Mark Twain

(Born Samuel Langhorn Clemens)

American Author
1835-1910

"What is called a 'reading,' as a public platform entertainment, was first essayed by Charles Dickens, I think. He brought the idea with him from England in 1867. He had made it very popular at home and he made it so acceptable and so popular in America that his houses were crowded everywhere, and in a single season he earned two hundred thousand dollars. I heard him once during that season; it was in Steinway Hall, in December, and it made the fortune of my life -- not in dollars, I am not thinking of dollars; it made the real fortune of my life in that it made the happiness of my life; on that day I called at the St. Nicholas Hotel to see my Quaker City Excursion shipmate, Charley Langdon, and was introduced to a sweet and timid and lovely young girl, his sister. The family went to the Dickens reading and I accompanied them. It was forty years ago; from that day to this the sister has never been out of my mind nor heart.
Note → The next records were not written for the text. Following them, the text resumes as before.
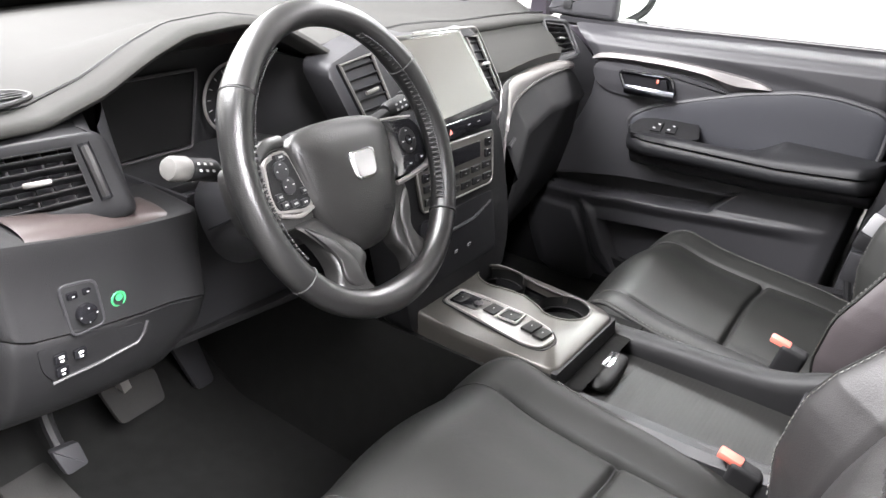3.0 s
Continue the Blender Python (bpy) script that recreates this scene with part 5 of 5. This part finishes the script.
def inflate(outline, rings, centre, bm=None):
    """Rings of one outline, each scaled about a centre and lifted, closed by caps."""
    c = V((*centre, 0))
    return surface([[W(*(c + (p - c) * sc).xy, w) for p in outline] for sc, w in rings], closed_u=True, caps=True, bm=bm)


def steering_wheel():
    s = thing("steering_wheel", "black leather steering wheel with silver accents and stitched grips", "steering wheel")
    R = 0.163
    D = math.radians

    def rim(a0, a1, m, label, r, name="rim", k=56):
        rows = []
        for i in range(k + 1):
            a = a0 + (a1 - a0) * i / k
            deg = math.degrees(a) % 360
            grip = 1 + 0.13 * math.exp(-((deg - 32) / 13) ** 2) + 0.13 * math.exp(-((deg - 148) / 13) ** 2)
            low = math.exp(-((deg - 270) / 20) ** 2)
            row = []
            for j in range(18):
                b = 2 * math.pi * j / 18
                rr = R + r * grip * math.cos(b) * (1.0 if math.cos(b) > 0 else 1.0 + 0.35 * low)
                row.append(W(rr * math.cos(a), rr * math.sin(a), r * grip * 1.08 * math.sin(b)))
            rows.append(row)
        return part(name, surface(rows, closed_u=True, caps=True), m, s, label, sharp=60)

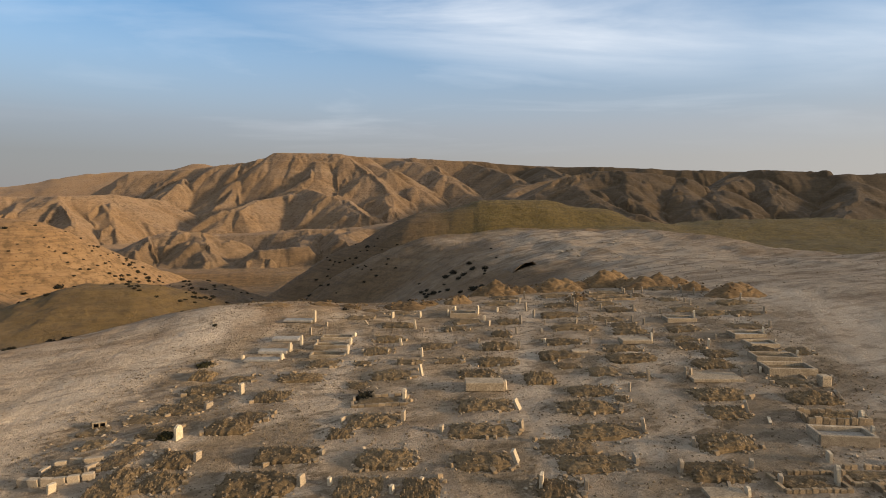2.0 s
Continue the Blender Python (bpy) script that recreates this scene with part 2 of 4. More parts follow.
def plateau(x, y):
    cx, cy = np.clip(x, -30, 24), np.clip(y, -10, 38)
    top = -0.36 + 0.039 * cx + 0.049 * cy
    top = top - 0.035 * np.clip(y - 38, 0, 30) + 0.05 * np.clip(y - 68, 0, 30) + 0.02 * np.clip(x - 8, 0, 25) * smooth(34, 60, y)
    edge = [(px, py, 0) for px, py in PLATEAU]
    d, _ = near_line(x, y, edge + edge[:1])
    out = np.where(inside(x, y, PLATEAU), 0, d)
    west = smooth(0, -12, x)
    fall = 0.55 - 0.07 * west * smooth(60, 45, y) + 0.12 * smooth(70, 95, y)
    knob = 0.75 * np.exp(-((x + 13) / 5) ** 2 - ((y - 35) / 3.5) ** 2)
    near = fall * (np.sqrt(out ** 2 + 20) - 4.5)
    signed = np.where(inside(x, y, PLATEAU), -d, d)
    round_edge = fall * 4.0 * np.logaddexp(0, signed / 4.0)
    return top + knob - near - (round_edge - near) * smooth(42, 54, y) * smooth(30, 18, x)


def valley(x, y):
    r = np.interp(y, [-50, 50, 70, 85, 100, 170, 300, 450, 650, 1300, 2500], [-4, -6.5, -9.5, -13, -18, -29, -35, -44, -36, -30, -20])
    return r + 3 * layers(x, y, 160, 3, 5) * smooth(60, 300, y)


def gullies(x, y, sx, sy, size, seed):
    """Furrows that run down the slope (sx, sy)."""
    n = np.maximum(np.hypot(sx, sy), 1e-6)
    qx, qy = -sy / n, sx / n
    ix, iy = np.floor(x / size), np.floor(y / size)
    total, weight = 0, 1e-6
    for dx in (-1, 0, 1):
        for dy in (-1, 0, 1):
            jx, jy = ix + dx, iy + dy
            px = (jx + 0.2 + 0.6 * lattice(jx, jy, seed)) * size
            py = (jy + 0.2 + 0.6 * lattice(jx, jy, seed + 1)) * size
            ux, uy = (x - px) / size, (y - py) / size
            w = np.exp(-2.2 * (ux * ux + uy * uy))
            total = total + w * np.cos(2 * np.pi * (ux * qx + uy * qy) * 1.3)
            weight = weight + w
    return total / weight


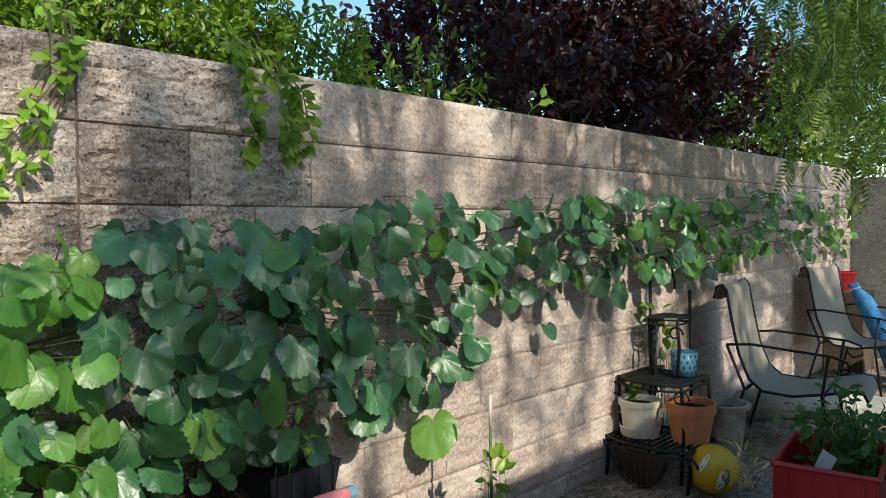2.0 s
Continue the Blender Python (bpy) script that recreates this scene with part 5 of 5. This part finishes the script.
# ---- the seating corner ----
def plant_stand():
    ob = thing("plant_stand", (-1.52, 3.56, GRAVEL), "black wrought-iron tiered plant stand against the wall", "plant stand")

    def shelf(x0, x1, y0, y1, z, name, bars=11):
        """A rounded tray of flat bars inside a double rim."""
        g = Geo()
        for dz, r in ((0.0, 0.0085), (-0.028, 0.006)):
            ring = [(x0, y1, z + dz), (x0, y0, z + dz), (x0 + 0.3 * (x1 - x0), y0 - 0.045, z + dz), (x0 + 0.7 * (x1 - x0), y0 - 0.045, z + dz), (x1, y0, z + dz), (x1, y1, z + dz), (x0, y1, z + dz)]
            g.add(*tube(ring, r, sides=6))
        for k in range(bars):
            x = x0 + (x1 - x0) * (k + 0.5) / bars
            bow = y0 - 0.045 * min(1.0, 3.3 * min(k + 0.5, bars - k - 0.5) / bars)
            g.add(*tube([(x, bow, z), (x, y1, z)], 0.0075, sides=4))
        part(name, g, BLACK_IRON, ob, smooth=False)
    shelf(-0.17, 0.25, -0.22, 0.12, 0.190, "lower_shelf", 13)
    shelf(-0.16, 0.17, -0.12, 0.18, 0.47, "middle_shelf", 11)
    shelf(-0.07, 0.08, 0.02, 0.18, 0.765, "upper_shelf", 6)
    for (x, y), z0, z1 in (((-0.17, -0.22), 0, 0.20), ((0.25, -0.22), 0, 0.20), ((0.25, 0.12), 0, 0.20), ((-0.16, -0.12), 0, 0.48), ((0.17, -0.12), 0.0, 0.48), ((0.17, 0.18), 0, 0.48), ((-0.07, 0.02), 0.2, 0.77), ((-0.04, 0.01), 0.2, 0.77), ((0.08, 0.02), 0.47, 0.77), ((-0.15, 0.18), 0, 1.02), ((0.07, 0.18), 0, 0.90)):
        part("leg", Geo().add(*tube([(x, y, z0), (x + 0.012, y, 0.5 * (z0 + z1)), (x, y, z1)], 0.0085, sides=6)), BLACK_IRON, ob, smooth=True)
    hoop = [(-0.15 + 0.07 * (1 - math.cos(t)), 0.18, 0.90 + 0.16 * math.sin(t)) for t in np.linspace(0, math.pi, 14)]
    part("hoop", Geo().add(*tube(hoop, 0.0075, sides=6)), BLACK_IRON, ob, smooth=True)
    for s, (x, y, z, r) in enumerate(((-0.2, -0.24, 0.14, 0.05), (0.26, -0.25, 0.14, 0.05), (0.17, -0.13, 0.41, 0.045), (-0.16, -0.13, 0.41, 0.05), (0.10, -0.04, 0.70, 0.04))):
        curl = [(x + r * (1 - t / 9) * math.cos(t), y, z + r * (1 - t / 9) * math.sin(t)) for t in np.linspace(0, 7, 26)]
        part("scroll", Geo().add(*tube(curl, 0.0065, 0.004, 5)), BLACK_IRON, ob, smooth=True)
    basket = Geo()
    for k in range(9):
        x = -0.09 + 0.26 * k / 8
        d = 0.155 * math.sqrt(max(0.02, 1 - ((k - 4) / 4.4) ** 2))
        basket.add(*tube([(x, -0.285, 0.17), (x, -0.295, 0.17 - d * 0.6), (0.04 + (x - 0.04) * 0.85, -0.28, 0.17 - d)], 0.0035, sides=5))
    basket.add(*tube([(0.04 + 0.14 * math.cos(t), -0.29, 0.17 - 0.16 * math.sin(t)) for t in np.linspace(0, math.pi, 16)], 0.006, sides=5))
    bowl = [(0.04, -0.27, 0.165)] + [(0.04 + 0.135 * math.cos(t), -0.275, 0.165 - 0.15 * math.sin(t)) for t in np.linspace(0, math.pi, 16)]
    liner = Geo().add(bowl + [(x, y + 0.02, z) for x, y, z in bowl], [(0, i, i + 1) for i in range(1, 16)] + [(17, 18 + i, 17 + i) for i in range(1, 16)] + [(i, i + 1, i + 18, i + 17) for i in range(1, 16)])
    part("basket_liner", liner, RUST_IRON, ob, "brown fibre basket liner")
    part("basket", basket, BLACK_IRON, ob, "black wire half basket", smooth=True)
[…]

"Mr. Dickens read scenes from his printed books. From my distance he was a small and slender figure, rather fancifully dressed, and striking and picturesque in appearance. He wore a black velvet coat with a large and glaring red flower in the buttonhole. He stood under a red upholstered shed behind whose slant was a row of strong lights -- just such an arrangement as artists use to concentrate a strong light upon a great picture. Dickens's audience sat in a pleasant twilight, while he performed in the powerful light cast upon him from the concealed lamps. He read with great force and animation, in the lively passages, and with stirring effect. It will be understood that he did not merely read but also acted. His reading of the storm scene in which Steerforth lost his life was so vivid and so full of energetic action that his house was carried off its feet, so to speak."